Шаг за шагом создавали мы актив молодежи, укрепляли связи с ним. Организации начали работать.

Как-то в беседе с товарищем Коловецким зашла речь о товарище Шефрне, которого я хорошо знал еще с довоенных лет. Шефрна работал на вокзале в Бубнах. Я попросил Коловецкого организовать встречу с ним.

Мы встретились. Шефрна рассказал мне, что партийная организация на бубненском вокзале не прекращала работы с самого начала оккупации. Раньше ее возглавляли товарищи Полка и Карел Местек, но их обоих арестовали (впоследствии Полку казнили в Освенциме).

Мы обсудили вопросы будущей работы среди железнодорожников. В основном они касались действий, препятствовавших перевозкам, особенно — на фронт. Акции саботажа в тот период проводились повсеместно. Железнодорожники сыпали песок в шарикоподшипники, перерезали соединительные шланги между вагонами, а порой парализовывали всю работу на станции.
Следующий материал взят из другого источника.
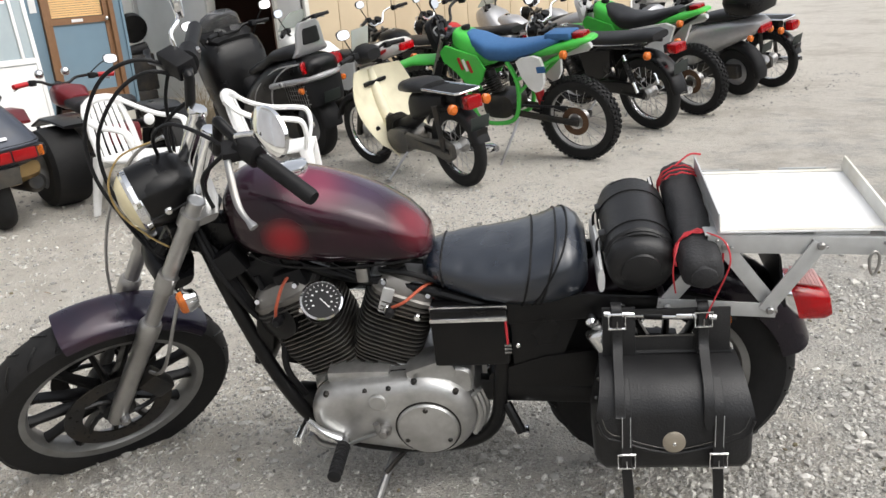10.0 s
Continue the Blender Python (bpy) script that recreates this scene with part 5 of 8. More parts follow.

Нередко замирало движение не только в Бубнах, но и на товарных станциях в Либне, в Высочанах, в Нимбурке, Ческе-Тржебове. Железнодорожники наклеивали на вагоны ложные этикетки. Так, например, на вагон, которому следовало ехать в Пардубицы, наклеивали маркировку, указывавшую противоположное направление. В результате составы переформировывали, и вагоны, которых ждали, например, в Остраве, прицепляли к поезду, следовавшему по маршруту Подмоклы — Дечин, и они отбывали в Германию. Случалось, что вагоны или весь состав, следовавший на восток, вновь уходил в Германию, в Австрию или куда-нибудь еще, только не к месту назначения. Иногда проходили месяцы, прежде чем «заблудившиеся» вагоны отыскивали и выясняли, куда, собственно, они должны направляться.

Шефрна был связан с Пойером, тоже железнодорожником, в прошлом работавшим в Усти на химическом заводе. Он ездил в Усти к старым товарищам и привозил оттуда капсулы-детонаторы. Их крепили к вагонам с военными грузами, в результате чего эти вагоны спустя какое-то время взрывались. Часто возникали пожары товарных составов. Однажды пожар возник в поезде, доставлявшем на фронт размонтированные самолеты. Для борьбы с пожаром привлекли железнодорожников, и они гасили его так «усердно», что все превратили в пепел.